(Entries with animation source code)
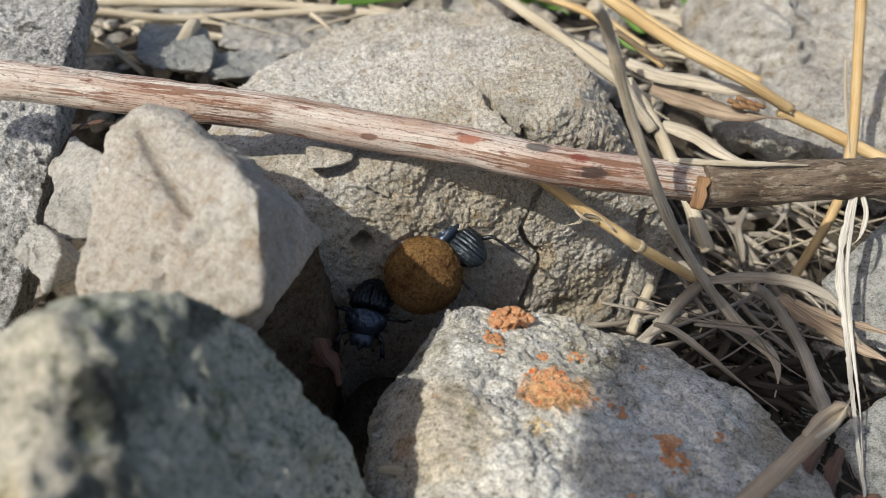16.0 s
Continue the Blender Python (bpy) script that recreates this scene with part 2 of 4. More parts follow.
# Two wide pale zones on the right, partly crust, lift its too deep shade.
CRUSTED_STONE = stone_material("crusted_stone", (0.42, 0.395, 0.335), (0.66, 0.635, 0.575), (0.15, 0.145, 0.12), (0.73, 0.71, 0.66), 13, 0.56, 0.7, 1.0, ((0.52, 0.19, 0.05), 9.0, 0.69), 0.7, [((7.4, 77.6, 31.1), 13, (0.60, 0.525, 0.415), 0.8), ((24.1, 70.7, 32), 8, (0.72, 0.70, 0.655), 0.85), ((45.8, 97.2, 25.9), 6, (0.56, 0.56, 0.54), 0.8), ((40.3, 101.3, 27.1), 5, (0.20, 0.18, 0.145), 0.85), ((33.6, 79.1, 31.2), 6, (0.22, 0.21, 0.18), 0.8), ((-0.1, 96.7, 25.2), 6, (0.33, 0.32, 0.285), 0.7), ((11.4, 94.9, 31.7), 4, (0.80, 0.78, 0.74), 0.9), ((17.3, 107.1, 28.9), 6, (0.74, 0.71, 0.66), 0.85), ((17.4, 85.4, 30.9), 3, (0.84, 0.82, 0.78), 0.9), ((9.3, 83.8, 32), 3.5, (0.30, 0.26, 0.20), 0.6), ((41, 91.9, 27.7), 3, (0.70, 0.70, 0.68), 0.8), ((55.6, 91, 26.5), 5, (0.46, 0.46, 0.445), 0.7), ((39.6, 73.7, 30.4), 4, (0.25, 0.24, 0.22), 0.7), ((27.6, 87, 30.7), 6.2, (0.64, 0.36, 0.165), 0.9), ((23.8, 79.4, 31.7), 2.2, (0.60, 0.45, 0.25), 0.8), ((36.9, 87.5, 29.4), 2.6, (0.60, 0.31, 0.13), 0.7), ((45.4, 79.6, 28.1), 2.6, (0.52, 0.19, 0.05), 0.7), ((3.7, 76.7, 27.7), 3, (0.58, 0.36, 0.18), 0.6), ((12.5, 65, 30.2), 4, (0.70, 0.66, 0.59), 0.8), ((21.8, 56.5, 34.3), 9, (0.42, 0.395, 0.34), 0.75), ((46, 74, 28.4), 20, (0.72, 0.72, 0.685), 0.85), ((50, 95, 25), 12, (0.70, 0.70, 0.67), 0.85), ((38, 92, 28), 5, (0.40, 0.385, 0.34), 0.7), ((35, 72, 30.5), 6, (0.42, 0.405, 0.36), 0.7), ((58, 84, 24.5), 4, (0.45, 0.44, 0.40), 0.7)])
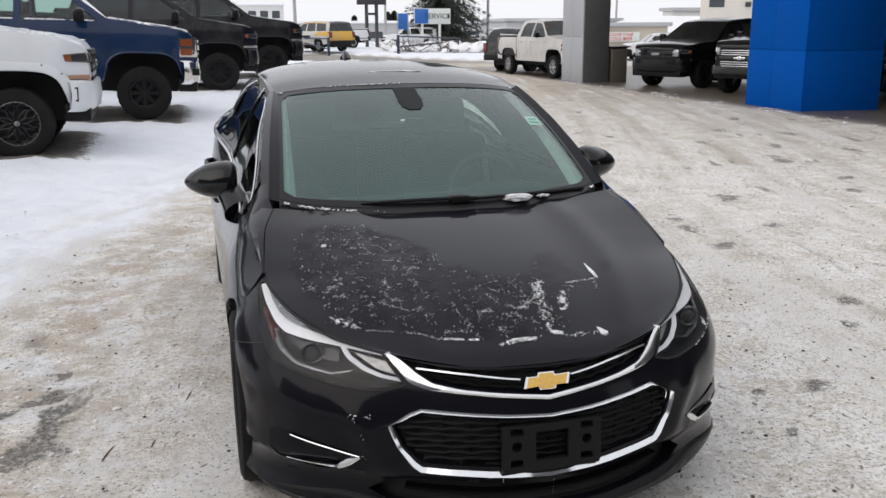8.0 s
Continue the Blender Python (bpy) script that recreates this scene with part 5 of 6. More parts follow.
            part("slot_insert", boxed(*sorted((sg * (h - 0.07), sg * (h - 0.026))), 0.140, 0.165, spec["sill"] + 0.12, spec["sill"] + 0.25, 0.005), paint_mat, pn)
            part("door_crease", tube(bmesh.new(), [tuple(Vector(fn(y, 0.80)) + Vector((sg * -0.002, 0, 0))) for y in np.linspace(1.55, 3.73, 20)], 0.006, 4), paint_mat, pn)
        if dusting:
            bmd = bmesh.new()
            rs = random.Random(int(dusting * 1000) + 7)
            for q in spec["panes"]:
                for k in range(26):
                    y = rs.uniform(min(p[0] for p in q) + 0.05, max(p[0] for p in q) - 0.03)
                    p = fn(y, spec["belt"] + 0.025)
                    bmesh.ops.create_icosphere(bmd, subdivisions=1, radius=rs.uniform(0.010, 0.024), matrix=Matrix.Translation((p[0] - sg * 0.005, p[1], p[2])) @ Matrix.Diagonal((0.6, 2.5, 0.6, 1)))
            for k in range(int(240 * dusting)):
                y, u = rs.uniform(0.12, 1.3), sg * rs.uniform(0.3, 0.98)
                if noise.noise(Vector((u * 3, y * 3, dusting * 9))) < 0.05:
                    continue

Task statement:
Find every line that holds "this" and copy it.

Exercise result:
Continue the Blender Python (bpy) script that recreates this scene with part 2 of 4. More parts follow.
Continue the Blender Python (bpy) script that recreates this scene with part 5 of 6. More parts follow.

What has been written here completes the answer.